Dealing with data has always been a daunting task no matter how much data geek you are. Being a Data Scientist the moment I see a new dataset the first thing which comes to my mind is OMG! How would I clean or explore this data? Can I ever do a EDA(Exploratory Data Analysis) on this dataset to get some meaningful insight before we actually start applying some science on this data.
However I am relaxed once I learnt that Google is running a lot of AI, Machine Learning algorithms under the hood and it’s no more worry for a person who is not much experienced exploring the data or for a busy data scientist who needs a quicker look at his/her data first to understand and build strategy for feature engineering, which is an essential step of selecting or creating the right features to be used in a machine learning model
Google is one of the leaders in embracing the AI technologies and implementing it on their tool for the users. Google spreadsheet has always been a handy tool for the data explorers and analyst around the world to clean, analyze and manipulate their data and share within a team or group. Last Year google introduces this new feature Explore to generate the Pivot for your data automatically and this time they have embedded a Natural Language Processing Query Box which answers to the general query around your data.
How Do We Start?
Step 1: Open a New Sheet and import data
Open a new sheet and import your data into this sheet. I would like to tell a shortcut here to open a new google sheet without going to google drive. Type sheets.new in the Chrome address bar and a new Unititled google spreadsheet opens up in the Browser. Go to File > Import and then import your data into this sheet. Here I’m using the Customer Sales Data
Step 2: Explorer Window
I love to see any data with Alternate coloring format which you can apply by going to Format > Alternate Coloring and then select the color you like from the right side bar
Now Click on the Explore on the bottom right of the sheet and a new right side bar will open.
This Explorer shows a basic Pivot chart of the City and their corresponding average profits.
it also displays a bar chart, Pie chart and a Histogram. Basically it depends what type of data you have and it displays the basic charts accordingly.
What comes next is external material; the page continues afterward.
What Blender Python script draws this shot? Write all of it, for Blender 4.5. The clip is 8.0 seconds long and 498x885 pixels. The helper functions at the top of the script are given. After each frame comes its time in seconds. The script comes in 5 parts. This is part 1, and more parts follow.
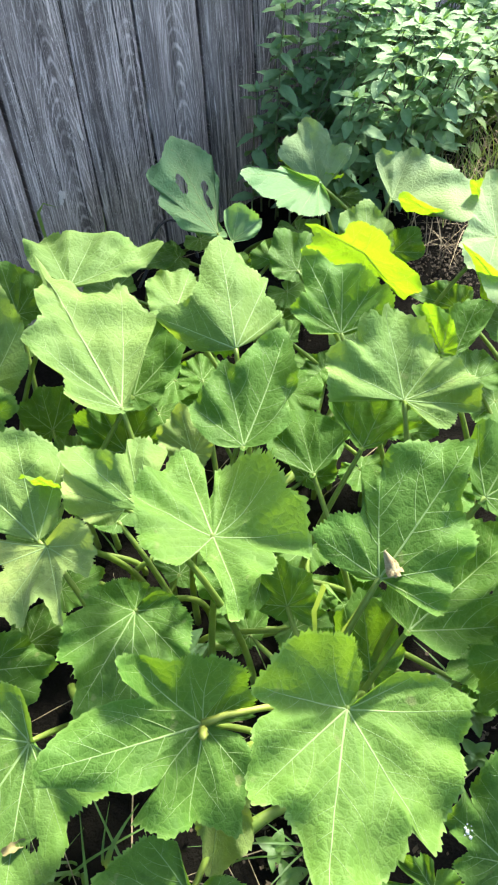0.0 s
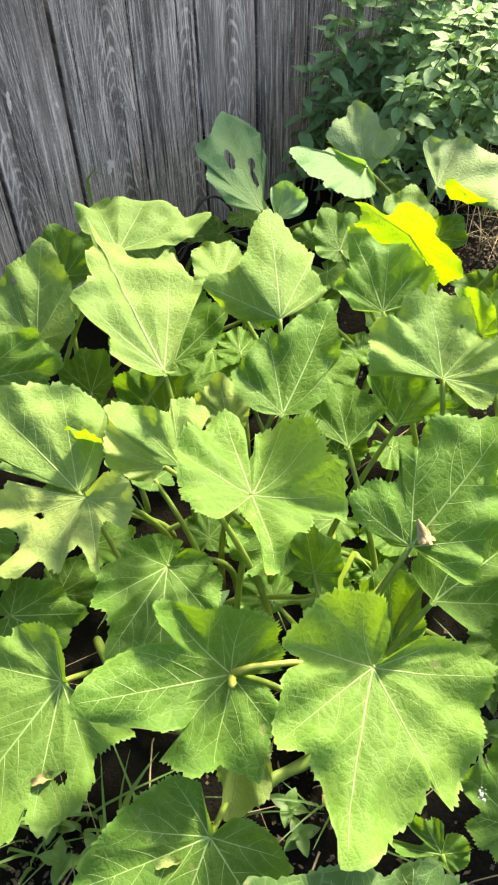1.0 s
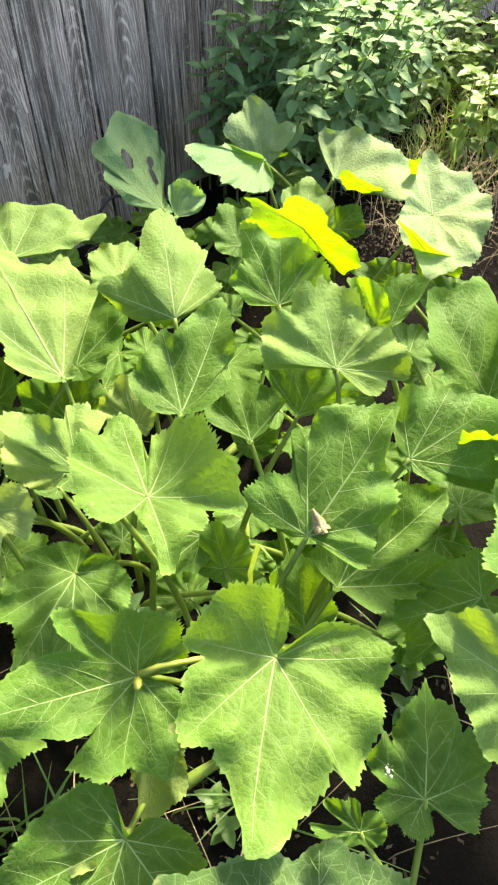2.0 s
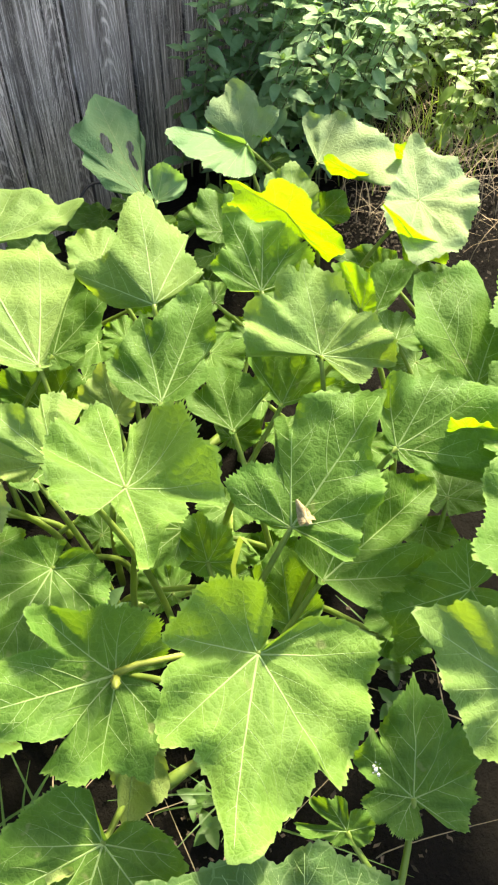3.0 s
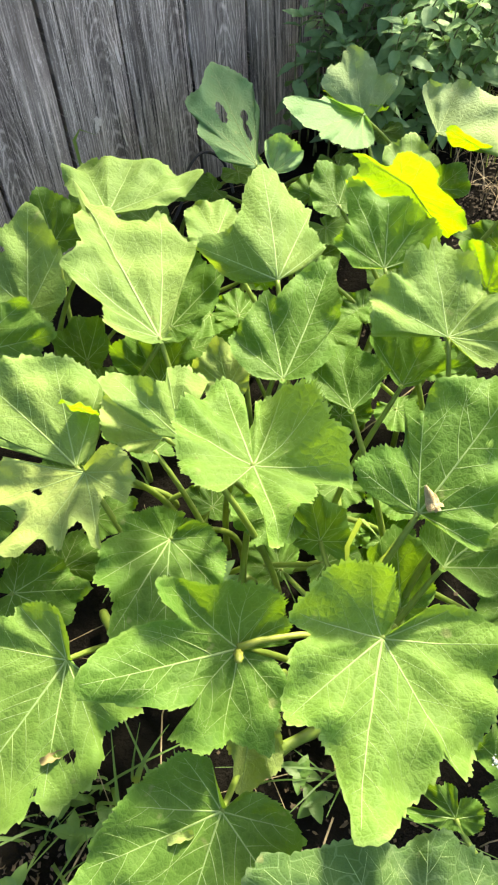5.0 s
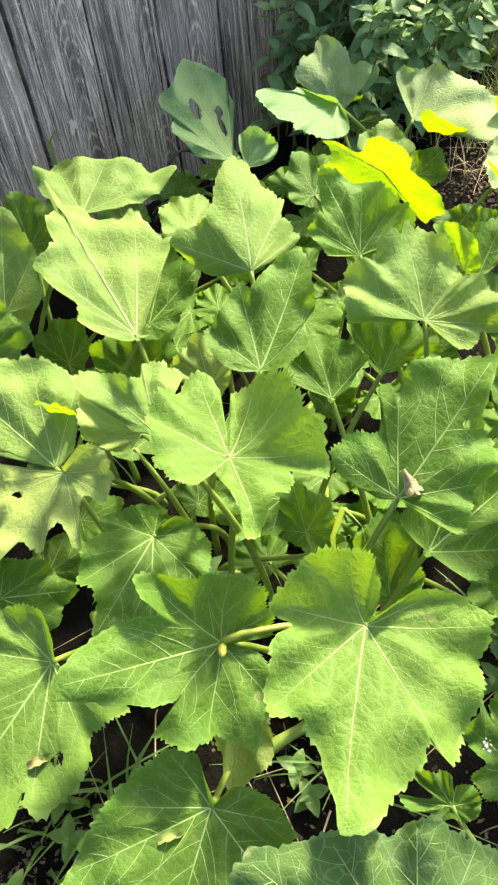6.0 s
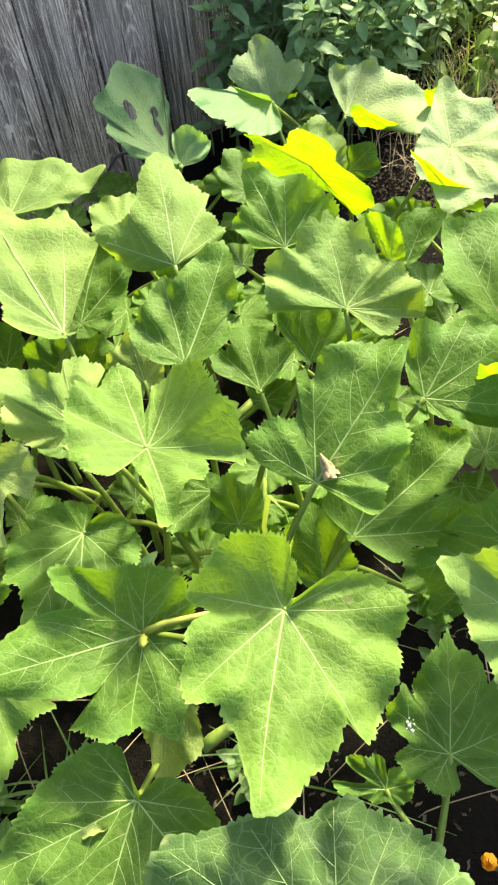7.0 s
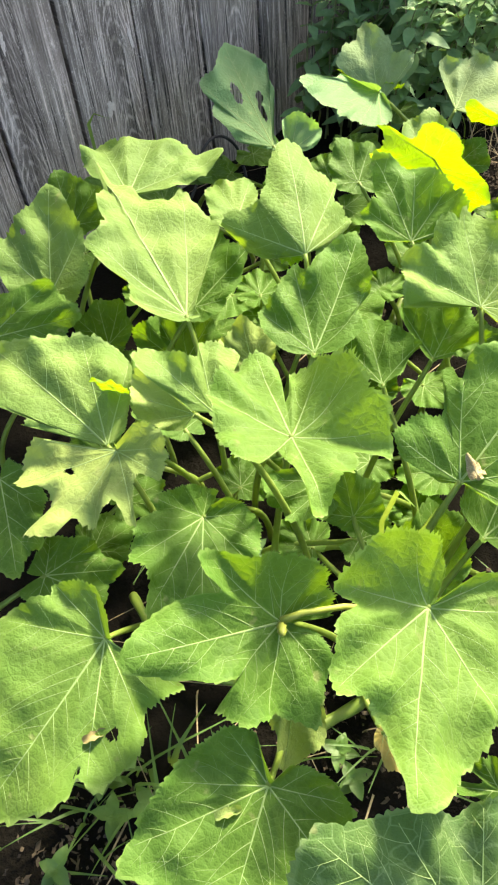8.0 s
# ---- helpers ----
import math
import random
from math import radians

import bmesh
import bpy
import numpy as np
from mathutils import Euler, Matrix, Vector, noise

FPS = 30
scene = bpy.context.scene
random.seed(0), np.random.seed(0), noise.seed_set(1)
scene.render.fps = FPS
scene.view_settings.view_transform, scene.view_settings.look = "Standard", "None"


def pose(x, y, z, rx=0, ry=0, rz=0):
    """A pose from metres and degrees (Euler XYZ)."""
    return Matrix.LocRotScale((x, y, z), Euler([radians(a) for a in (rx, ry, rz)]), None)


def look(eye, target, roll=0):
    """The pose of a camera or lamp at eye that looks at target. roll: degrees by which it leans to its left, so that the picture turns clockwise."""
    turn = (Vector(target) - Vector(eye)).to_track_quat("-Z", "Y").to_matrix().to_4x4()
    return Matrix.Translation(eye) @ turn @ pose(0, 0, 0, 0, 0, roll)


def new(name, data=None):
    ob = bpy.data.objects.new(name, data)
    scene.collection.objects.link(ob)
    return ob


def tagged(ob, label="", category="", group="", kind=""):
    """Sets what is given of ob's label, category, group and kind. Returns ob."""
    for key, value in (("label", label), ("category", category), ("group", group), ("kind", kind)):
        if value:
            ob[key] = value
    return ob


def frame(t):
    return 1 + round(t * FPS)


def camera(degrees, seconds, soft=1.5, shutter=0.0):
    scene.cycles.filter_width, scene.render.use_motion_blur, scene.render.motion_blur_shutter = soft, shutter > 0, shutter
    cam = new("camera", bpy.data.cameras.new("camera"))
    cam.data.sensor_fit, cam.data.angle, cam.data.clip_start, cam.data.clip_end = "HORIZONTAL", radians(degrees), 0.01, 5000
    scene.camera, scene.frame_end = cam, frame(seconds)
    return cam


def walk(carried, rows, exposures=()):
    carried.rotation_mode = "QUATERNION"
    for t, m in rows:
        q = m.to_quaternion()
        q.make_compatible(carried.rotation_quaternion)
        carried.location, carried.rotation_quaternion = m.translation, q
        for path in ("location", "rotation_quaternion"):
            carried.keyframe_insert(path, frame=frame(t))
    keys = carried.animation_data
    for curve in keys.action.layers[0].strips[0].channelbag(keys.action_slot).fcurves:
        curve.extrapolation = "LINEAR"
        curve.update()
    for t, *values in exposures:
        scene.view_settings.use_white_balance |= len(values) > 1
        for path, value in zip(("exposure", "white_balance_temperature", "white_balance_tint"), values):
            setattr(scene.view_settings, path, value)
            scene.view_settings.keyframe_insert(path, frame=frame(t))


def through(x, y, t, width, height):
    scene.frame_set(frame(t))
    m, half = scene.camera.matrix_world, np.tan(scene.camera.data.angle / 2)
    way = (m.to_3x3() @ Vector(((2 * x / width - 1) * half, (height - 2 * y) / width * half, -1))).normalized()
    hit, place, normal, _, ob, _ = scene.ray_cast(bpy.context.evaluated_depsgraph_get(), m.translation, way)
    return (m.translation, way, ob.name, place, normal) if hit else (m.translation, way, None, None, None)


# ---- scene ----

Step 3: Querying your data
On the top of the Explorer window you can see a search box where you can write your query and press enter for google sheets to answer your queries. This is an important feature where you can ask multiple queries regarding your data. Here are few examples for this dataset
a) Type in the box: How Does the Total Profit looks like for each year
You will see a beautiful Pivot table showing the Total profits by year i.e. sum of total profits for each year
b) Type in the box: Find the city with Highest Profit in 2013
You will see the result Nashville, TN is the city with Highest Profit in 2013. Isn’t it cool
c) Type in the box: Draw bar chart for City, Profit
You will see the bar chart showing city on x-axis and profit on y-axis
d) Type in the box: Sales Person distribution by year, total profi
You will see a Pivot table with the Profit distribution of Sales person over the years
You can insert these Pivots and Charts into a new sheet by Clicking on the Insert Chart and Insert Pivot Table at the Bottom right of each answer. Also if you want to see the formula used to answer your query then click on the link at the bottom left.
So Adding machine learning to the pivot table is a major breakthrough. Instead of manually exploring the data to extract meaningful insight from your data, Google Sheets can suggest pivot table and shows all the probable graph from the features in the dataset.